» **Dataset excerpt**:
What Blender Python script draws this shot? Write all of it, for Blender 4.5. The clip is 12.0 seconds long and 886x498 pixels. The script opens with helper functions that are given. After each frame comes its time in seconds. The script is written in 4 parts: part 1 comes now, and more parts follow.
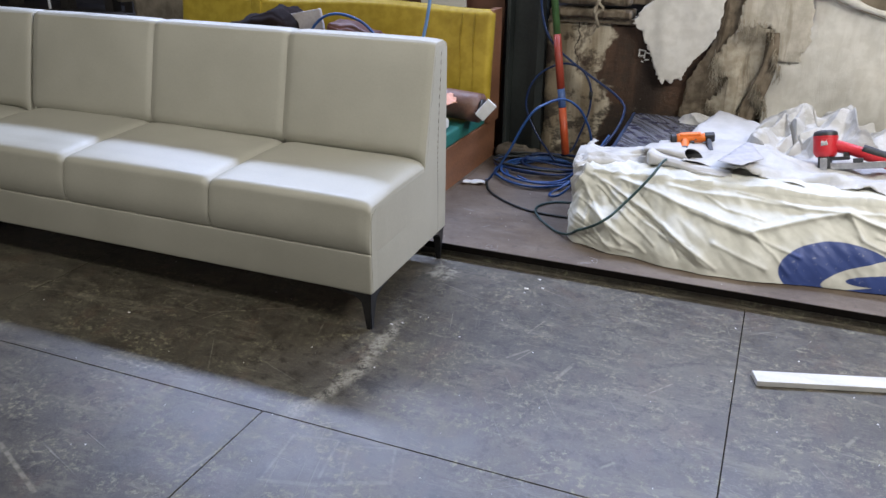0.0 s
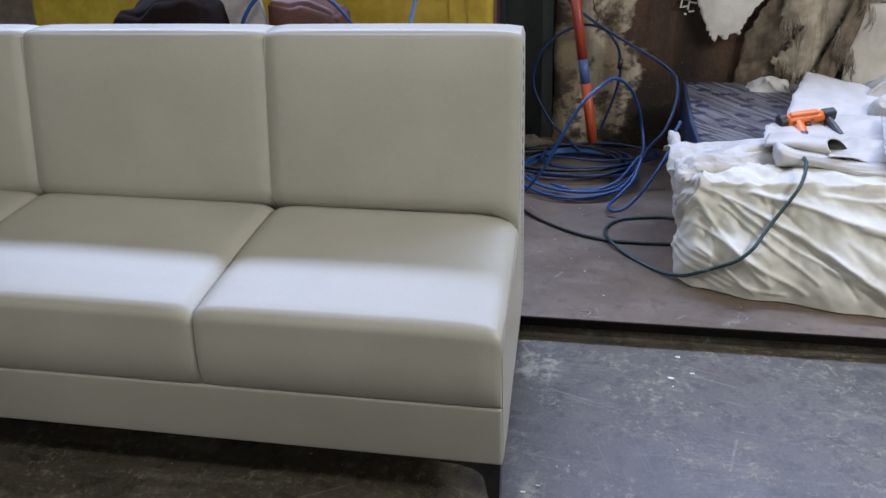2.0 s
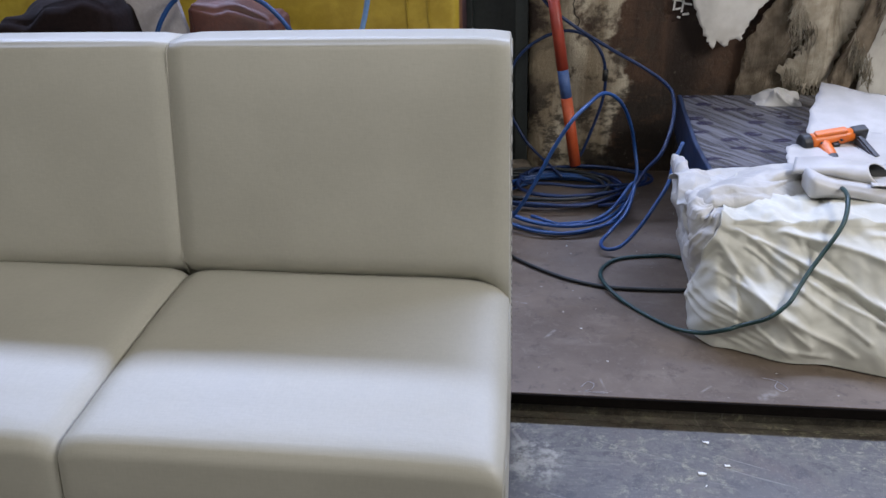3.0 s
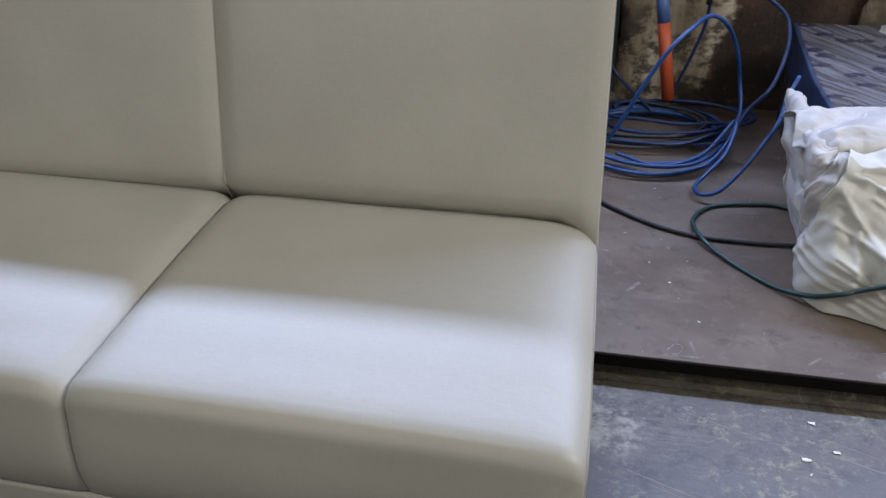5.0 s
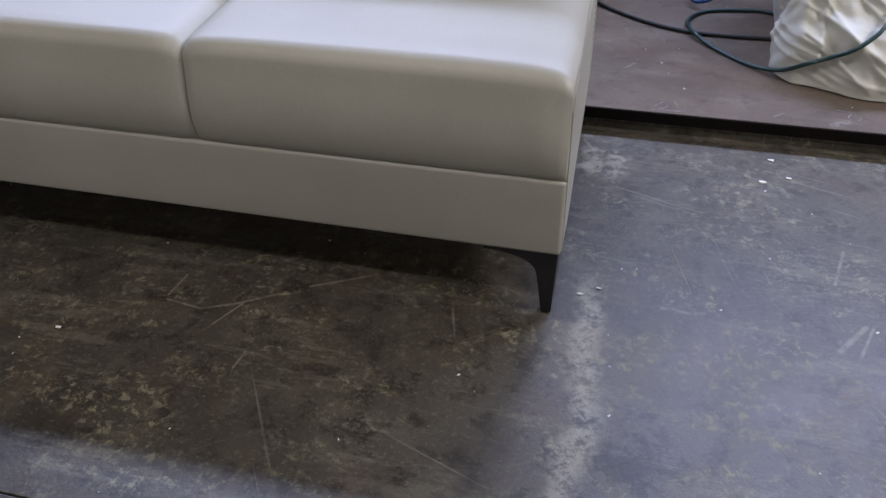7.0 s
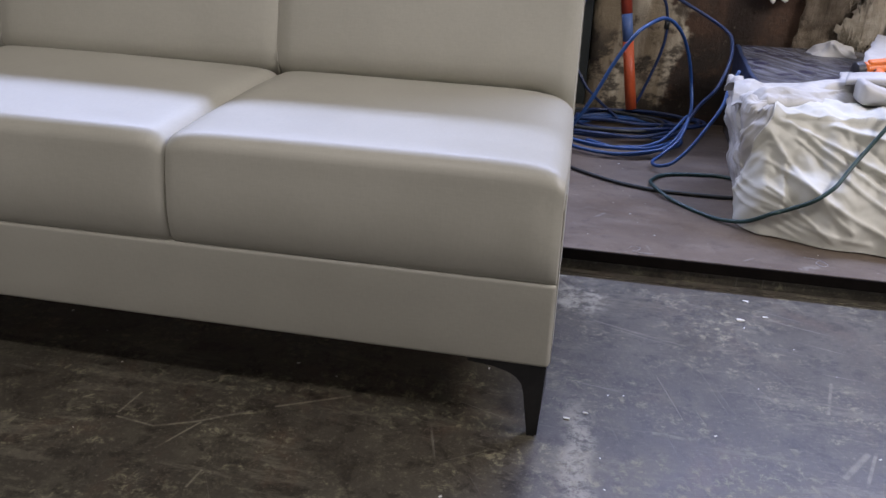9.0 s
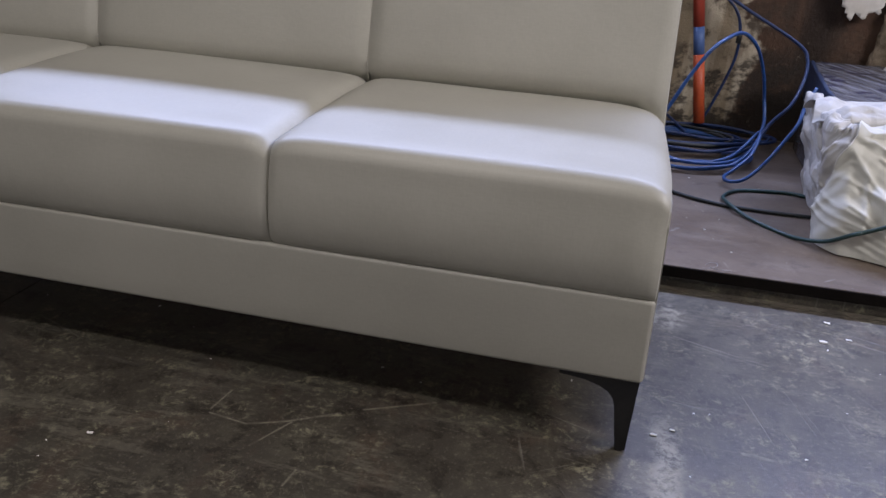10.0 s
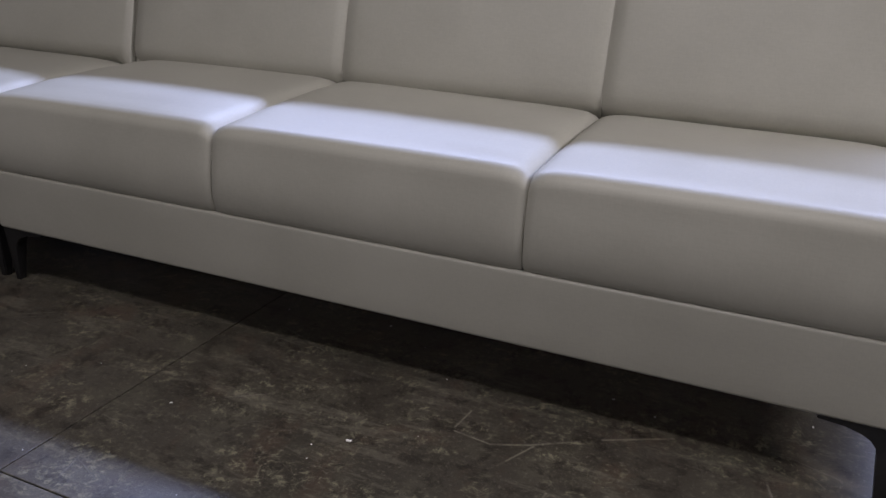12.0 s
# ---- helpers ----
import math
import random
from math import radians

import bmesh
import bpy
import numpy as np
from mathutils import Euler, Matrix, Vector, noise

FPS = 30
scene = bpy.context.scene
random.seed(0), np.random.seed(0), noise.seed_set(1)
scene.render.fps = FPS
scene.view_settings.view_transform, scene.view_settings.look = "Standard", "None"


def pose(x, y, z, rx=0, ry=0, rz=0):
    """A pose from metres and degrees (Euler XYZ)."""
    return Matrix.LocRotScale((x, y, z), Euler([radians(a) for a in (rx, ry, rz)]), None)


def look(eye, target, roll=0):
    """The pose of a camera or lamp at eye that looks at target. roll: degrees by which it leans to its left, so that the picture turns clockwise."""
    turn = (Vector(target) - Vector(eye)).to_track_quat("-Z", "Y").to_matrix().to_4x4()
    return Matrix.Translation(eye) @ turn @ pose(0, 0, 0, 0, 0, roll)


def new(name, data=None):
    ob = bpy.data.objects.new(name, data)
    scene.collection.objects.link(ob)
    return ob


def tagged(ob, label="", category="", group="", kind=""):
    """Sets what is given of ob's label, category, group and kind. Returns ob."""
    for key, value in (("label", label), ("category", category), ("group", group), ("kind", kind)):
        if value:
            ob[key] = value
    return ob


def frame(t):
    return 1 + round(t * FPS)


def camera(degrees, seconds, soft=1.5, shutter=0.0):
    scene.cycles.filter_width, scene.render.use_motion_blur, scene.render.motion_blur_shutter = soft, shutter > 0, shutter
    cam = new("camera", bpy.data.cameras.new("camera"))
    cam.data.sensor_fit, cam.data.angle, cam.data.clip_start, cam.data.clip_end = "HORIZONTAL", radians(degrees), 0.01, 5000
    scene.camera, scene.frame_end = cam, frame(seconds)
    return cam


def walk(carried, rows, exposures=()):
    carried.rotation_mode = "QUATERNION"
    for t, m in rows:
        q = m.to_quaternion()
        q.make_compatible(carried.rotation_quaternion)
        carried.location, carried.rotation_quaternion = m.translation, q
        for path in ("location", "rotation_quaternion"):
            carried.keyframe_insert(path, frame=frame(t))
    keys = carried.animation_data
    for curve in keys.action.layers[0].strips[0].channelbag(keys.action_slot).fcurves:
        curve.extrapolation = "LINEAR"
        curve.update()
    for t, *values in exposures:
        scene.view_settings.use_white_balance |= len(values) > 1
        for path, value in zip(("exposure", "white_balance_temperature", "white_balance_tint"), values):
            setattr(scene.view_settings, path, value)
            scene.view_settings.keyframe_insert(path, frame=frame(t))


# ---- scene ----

» **Work to be completed**: Return the material exactly as given, apart from the pictures.

» **Written response**:
What Blender Python script draws this shot? Write all of it, for Blender 4.5. The clip is 12.0 seconds long and 886x498 pixels. The script opens with helper functions that are given. After each frame comes its time in seconds. The script is written in 4 parts: part 1 comes now, and more parts follow.
0.0 s
2.0 s
3.0 s
5.0 s
7.0 s
9.0 s
10.0 s
12.0 s
# ---- helpers ----
import math
import random
from math import radians

import bmesh
import bpy
import numpy as np
from mathutils import Euler, Matrix, Vector, noise

FPS = 30
scene = bpy.context.scene
random.seed(0), np.random.seed(0), noise.seed_set(1)
scene.render.fps = FPS
scene.view_settings.view_transform, scene.view_settings.look = "Standard", "None"


def pose(x, y, z, rx=0, ry=0, rz=0):
    """A pose from metres and degrees (Euler XYZ)."""
    return Matrix.LocRotScale((x, y, z), Euler([radians(a) for a in (rx, ry, rz)]), None)


def look(eye, target, roll=0):
    """The pose of a camera or lamp at eye that looks at target. roll: degrees by which it leans to its left, so that the picture turns clockwise."""
    turn = (Vector(target) - Vector(eye)).to_track_quat("-Z", "Y").to_matrix().to_4x4()
    return Matrix.Translation(eye) @ turn @ pose(0, 0, 0, 0, 0, roll)


def new(name, data=None):
    ob = bpy.data.objects.new(name, data)
    scene.collection.objects.link(ob)
    return ob


def tagged(ob, label="", category="", group="", kind=""):
    """Sets what is given of ob's label, category, group and kind. Returns ob."""
    for key, value in (("label", label), ("category", category), ("group", group), ("kind", kind)):
        if value:
            ob[key] = value
    return ob


def frame(t):
    return 1 + round(t * FPS)


def camera(degrees, seconds, soft=1.5, shutter=0.0):
    scene.cycles.filter_width, scene.render.use_motion_blur, scene.render.motion_blur_shutter = soft, shutter > 0, shutter
    cam = new("camera", bpy.data.cameras.new("camera"))
    cam.data.sensor_fit, cam.data.angle, cam.data.clip_start, cam.data.clip_end = "HORIZONTAL", radians(degrees), 0.01, 5000
    scene.camera, scene.frame_end = cam, frame(seconds)
    return cam


def walk(carried, rows, exposures=()):
    carried.rotation_mode = "QUATERNION"
    for t, m in rows:
        q = m.to_quaternion()
        q.make_compatible(carried.rotation_quaternion)
        carried.location, carried.rotation_quaternion = m.translation, q
        for path in ("location", "rotation_quaternion"):
            carried.keyframe_insert(path, frame=frame(t))
    keys = carried.animation_data
    for curve in keys.action.layers[0].strips[0].channelbag(keys.action_slot).fcurves:
        curve.extrapolation = "LINEAR"
        curve.update()
    for t, *values in exposures:
        scene.view_settings.use_white_balance |= len(values) > 1
        for path, value in zip(("exposure", "white_balance_temperature", "white_balance_tint"), values):
            setattr(scene.view_settings, path, value)
            scene.view_settings.keyframe_insert(path, frame=frame(t))


# ---- scene ----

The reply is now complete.